Repeat only the lines from the one containing "More parts follow." through the one containing "return ((1 +", exactly as written, both ends included.

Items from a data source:
┌──

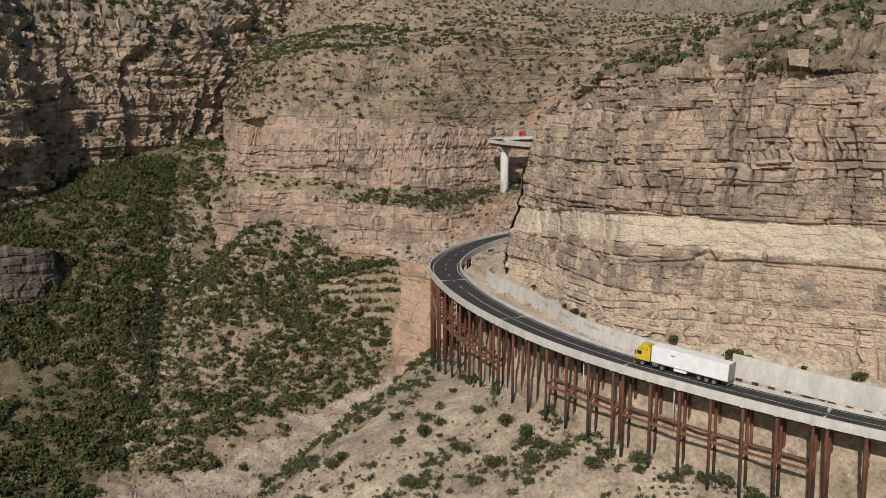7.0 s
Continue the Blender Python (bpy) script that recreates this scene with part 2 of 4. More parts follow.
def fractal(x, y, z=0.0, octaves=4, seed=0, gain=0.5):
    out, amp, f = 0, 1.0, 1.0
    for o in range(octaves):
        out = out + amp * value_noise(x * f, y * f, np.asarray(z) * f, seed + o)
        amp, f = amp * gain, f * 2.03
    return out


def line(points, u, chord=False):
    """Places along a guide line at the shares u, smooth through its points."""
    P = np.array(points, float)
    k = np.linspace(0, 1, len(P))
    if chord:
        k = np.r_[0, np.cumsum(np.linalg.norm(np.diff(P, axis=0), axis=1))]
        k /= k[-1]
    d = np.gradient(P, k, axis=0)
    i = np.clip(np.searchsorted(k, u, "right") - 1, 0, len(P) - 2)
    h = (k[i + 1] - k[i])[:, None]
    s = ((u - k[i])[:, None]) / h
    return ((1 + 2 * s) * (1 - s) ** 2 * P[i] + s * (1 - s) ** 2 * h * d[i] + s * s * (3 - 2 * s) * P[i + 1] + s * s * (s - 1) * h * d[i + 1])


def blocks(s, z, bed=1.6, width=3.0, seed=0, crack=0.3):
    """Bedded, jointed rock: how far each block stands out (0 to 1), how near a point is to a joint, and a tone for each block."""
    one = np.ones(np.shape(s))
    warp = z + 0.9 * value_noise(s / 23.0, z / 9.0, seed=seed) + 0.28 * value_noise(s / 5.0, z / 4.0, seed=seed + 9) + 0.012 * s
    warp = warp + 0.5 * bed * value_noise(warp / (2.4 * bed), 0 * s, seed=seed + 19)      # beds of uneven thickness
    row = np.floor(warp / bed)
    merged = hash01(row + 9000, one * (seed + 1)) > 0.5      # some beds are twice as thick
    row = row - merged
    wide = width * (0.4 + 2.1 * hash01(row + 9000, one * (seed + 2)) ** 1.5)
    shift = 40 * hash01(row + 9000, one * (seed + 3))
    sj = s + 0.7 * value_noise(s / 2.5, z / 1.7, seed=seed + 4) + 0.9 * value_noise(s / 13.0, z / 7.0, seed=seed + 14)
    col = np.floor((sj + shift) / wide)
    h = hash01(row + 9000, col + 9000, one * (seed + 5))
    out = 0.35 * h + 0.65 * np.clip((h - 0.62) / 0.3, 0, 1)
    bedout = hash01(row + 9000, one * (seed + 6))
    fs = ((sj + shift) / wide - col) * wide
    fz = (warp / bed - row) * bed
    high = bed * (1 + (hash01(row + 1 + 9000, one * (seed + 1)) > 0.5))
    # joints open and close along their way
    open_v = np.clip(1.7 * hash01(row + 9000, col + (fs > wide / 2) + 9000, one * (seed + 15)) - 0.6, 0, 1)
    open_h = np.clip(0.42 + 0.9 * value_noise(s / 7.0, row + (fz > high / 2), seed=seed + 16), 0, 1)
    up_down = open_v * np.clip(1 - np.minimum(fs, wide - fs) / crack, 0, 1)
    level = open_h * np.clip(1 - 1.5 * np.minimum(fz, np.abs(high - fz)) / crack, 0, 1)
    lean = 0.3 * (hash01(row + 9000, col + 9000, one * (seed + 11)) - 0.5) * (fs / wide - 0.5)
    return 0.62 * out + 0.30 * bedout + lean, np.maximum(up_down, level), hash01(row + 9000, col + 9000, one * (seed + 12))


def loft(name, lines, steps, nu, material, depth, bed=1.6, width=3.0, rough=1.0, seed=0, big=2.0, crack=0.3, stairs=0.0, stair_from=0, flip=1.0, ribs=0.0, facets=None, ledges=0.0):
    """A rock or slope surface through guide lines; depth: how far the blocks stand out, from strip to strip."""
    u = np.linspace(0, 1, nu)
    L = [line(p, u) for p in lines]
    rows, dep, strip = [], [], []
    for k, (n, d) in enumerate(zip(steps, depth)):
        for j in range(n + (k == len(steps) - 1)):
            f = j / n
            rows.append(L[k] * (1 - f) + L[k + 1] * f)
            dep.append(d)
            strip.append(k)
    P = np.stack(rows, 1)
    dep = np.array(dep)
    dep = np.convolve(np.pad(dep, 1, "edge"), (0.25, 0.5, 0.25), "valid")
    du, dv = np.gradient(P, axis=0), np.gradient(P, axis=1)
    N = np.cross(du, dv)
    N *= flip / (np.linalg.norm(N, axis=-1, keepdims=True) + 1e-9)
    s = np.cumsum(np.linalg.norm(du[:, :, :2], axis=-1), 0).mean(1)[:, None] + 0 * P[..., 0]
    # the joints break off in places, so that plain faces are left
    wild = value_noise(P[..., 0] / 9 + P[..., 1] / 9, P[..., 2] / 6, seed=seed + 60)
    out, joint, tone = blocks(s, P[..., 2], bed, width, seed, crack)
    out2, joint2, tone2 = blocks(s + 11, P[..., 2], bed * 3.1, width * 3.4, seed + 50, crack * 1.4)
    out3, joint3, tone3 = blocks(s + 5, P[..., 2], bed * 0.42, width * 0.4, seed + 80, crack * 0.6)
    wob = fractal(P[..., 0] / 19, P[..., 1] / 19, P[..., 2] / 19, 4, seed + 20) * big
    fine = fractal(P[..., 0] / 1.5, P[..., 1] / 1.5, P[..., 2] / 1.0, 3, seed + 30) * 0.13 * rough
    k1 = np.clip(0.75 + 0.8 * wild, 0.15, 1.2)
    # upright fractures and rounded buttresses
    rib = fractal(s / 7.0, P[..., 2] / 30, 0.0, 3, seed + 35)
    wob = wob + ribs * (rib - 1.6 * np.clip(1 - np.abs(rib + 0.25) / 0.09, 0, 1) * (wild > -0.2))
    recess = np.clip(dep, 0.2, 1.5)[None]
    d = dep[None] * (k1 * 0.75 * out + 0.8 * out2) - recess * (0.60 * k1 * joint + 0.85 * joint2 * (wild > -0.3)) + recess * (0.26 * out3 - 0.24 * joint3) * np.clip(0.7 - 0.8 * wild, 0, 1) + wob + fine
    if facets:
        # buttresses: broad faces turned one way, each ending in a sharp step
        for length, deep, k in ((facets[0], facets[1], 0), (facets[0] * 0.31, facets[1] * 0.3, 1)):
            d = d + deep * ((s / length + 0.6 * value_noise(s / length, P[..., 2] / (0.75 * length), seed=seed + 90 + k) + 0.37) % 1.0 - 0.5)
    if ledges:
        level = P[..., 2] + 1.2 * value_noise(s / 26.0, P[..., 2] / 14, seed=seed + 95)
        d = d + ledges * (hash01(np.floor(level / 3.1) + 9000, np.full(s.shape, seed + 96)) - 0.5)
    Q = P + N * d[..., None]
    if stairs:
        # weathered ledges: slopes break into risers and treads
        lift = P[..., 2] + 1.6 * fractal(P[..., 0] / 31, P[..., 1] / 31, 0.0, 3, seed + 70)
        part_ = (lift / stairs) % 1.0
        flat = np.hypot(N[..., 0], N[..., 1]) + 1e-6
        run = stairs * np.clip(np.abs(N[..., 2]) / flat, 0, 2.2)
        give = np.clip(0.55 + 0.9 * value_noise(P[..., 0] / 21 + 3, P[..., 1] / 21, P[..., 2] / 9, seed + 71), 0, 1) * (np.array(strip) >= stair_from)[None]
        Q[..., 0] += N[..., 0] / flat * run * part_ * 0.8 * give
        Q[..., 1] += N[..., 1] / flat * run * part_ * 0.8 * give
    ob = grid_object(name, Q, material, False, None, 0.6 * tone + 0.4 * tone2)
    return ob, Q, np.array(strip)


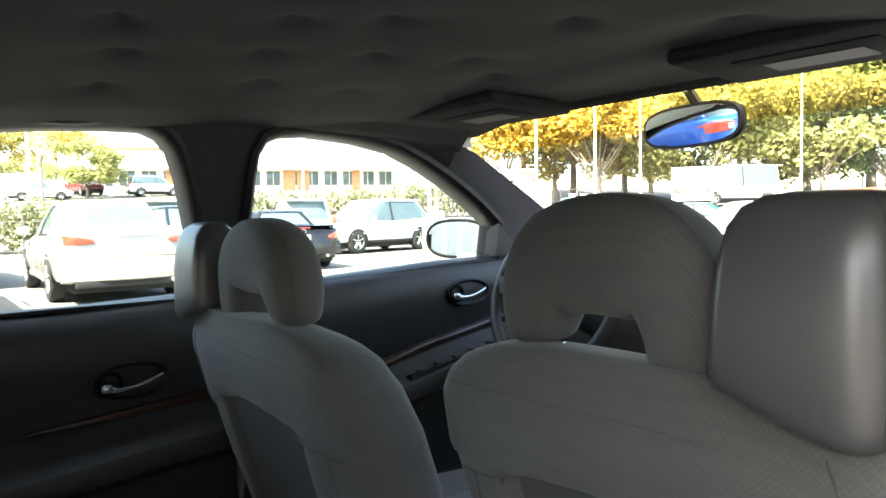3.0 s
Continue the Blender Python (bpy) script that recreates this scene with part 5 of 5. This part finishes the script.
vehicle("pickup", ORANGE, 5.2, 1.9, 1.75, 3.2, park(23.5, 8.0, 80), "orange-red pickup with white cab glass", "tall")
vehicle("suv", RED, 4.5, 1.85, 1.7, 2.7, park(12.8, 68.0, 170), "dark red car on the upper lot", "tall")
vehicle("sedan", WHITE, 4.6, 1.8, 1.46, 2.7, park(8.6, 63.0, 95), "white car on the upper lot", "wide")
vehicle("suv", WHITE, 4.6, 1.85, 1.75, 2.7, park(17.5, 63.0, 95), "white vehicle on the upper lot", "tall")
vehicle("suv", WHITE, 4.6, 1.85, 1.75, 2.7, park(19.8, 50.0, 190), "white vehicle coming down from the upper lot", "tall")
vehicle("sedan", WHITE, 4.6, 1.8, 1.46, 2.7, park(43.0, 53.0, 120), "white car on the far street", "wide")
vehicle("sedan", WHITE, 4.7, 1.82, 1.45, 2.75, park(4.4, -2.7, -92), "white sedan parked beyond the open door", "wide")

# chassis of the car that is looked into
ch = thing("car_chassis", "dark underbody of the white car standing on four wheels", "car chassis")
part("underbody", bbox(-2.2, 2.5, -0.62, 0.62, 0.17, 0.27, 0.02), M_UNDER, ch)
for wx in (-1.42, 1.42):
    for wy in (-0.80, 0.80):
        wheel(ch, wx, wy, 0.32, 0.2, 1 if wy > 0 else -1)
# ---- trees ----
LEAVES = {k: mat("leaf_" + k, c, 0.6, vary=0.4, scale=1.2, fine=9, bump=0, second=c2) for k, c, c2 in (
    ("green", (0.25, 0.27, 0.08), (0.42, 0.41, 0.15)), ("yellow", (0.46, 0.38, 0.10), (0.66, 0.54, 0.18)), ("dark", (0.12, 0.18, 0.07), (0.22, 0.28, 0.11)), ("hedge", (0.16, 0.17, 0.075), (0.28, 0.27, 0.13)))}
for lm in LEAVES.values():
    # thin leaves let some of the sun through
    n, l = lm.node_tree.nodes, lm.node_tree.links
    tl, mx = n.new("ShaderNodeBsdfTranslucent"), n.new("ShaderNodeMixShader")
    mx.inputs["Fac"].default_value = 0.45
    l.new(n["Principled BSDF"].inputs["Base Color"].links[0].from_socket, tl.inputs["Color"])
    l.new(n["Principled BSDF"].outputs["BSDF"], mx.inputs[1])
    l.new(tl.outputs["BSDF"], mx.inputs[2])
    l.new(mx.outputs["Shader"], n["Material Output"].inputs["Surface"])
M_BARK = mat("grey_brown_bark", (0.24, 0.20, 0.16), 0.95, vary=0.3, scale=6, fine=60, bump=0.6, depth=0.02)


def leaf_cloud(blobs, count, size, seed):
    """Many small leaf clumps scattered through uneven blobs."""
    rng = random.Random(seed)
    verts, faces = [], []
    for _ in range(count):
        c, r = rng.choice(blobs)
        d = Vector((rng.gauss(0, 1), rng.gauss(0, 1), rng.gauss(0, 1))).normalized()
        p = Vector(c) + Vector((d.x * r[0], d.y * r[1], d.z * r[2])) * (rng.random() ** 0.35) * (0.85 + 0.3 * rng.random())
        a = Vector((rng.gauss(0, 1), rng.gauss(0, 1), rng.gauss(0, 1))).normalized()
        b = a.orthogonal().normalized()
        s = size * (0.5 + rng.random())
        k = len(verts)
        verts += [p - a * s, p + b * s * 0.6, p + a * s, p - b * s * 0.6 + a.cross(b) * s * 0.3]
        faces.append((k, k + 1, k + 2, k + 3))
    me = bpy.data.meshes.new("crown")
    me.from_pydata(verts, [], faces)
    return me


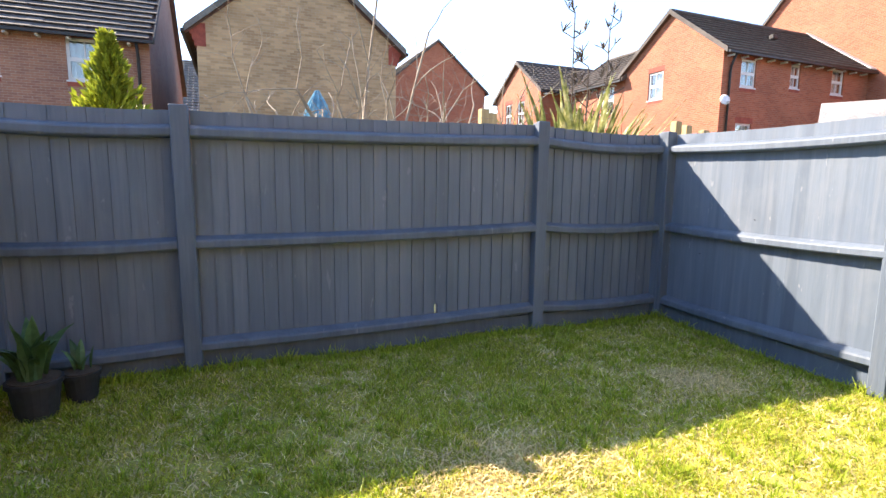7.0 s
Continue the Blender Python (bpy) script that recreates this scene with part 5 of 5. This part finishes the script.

└──

*Result for this exercise*
Continue the Blender Python (bpy) script that recreates this scene with part 2 of 4. More parts follow.
def fractal(x, y, z=0.0, octaves=4, seed=0, gain=0.5):
    out, amp, f = 0, 1.0, 1.0
    for o in range(octaves):
        out = out + amp * value_noise(x * f, y * f, np.asarray(z) * f, seed + o)
        amp, f = amp * gain, f * 2.03
    return out


def line(points, u, chord=False):
    """Places along a guide line at the shares u, smooth through its points."""
    P = np.array(points, float)
    k = np.linspace(0, 1, len(P))
    if chord:
        k = np.r_[0, np.cumsum(np.linalg.norm(np.diff(P, axis=0), axis=1))]
        k /= k[-1]
    d = np.gradient(P, k, axis=0)
    i = np.clip(np.searchsorted(k, u, "right") - 1, 0, len(P) - 2)
    h = (k[i + 1] - k[i])[:, None]
    s = ((u - k[i])[:, None]) / h
    return ((1 + 2 * s) * (1 - s) ** 2 * P[i] + s * (1 - s) ** 2 * h * d[i] + s * s * (3 - 2 * s) * P[i + 1] + s * s * (s - 1) * h * d[i + 1])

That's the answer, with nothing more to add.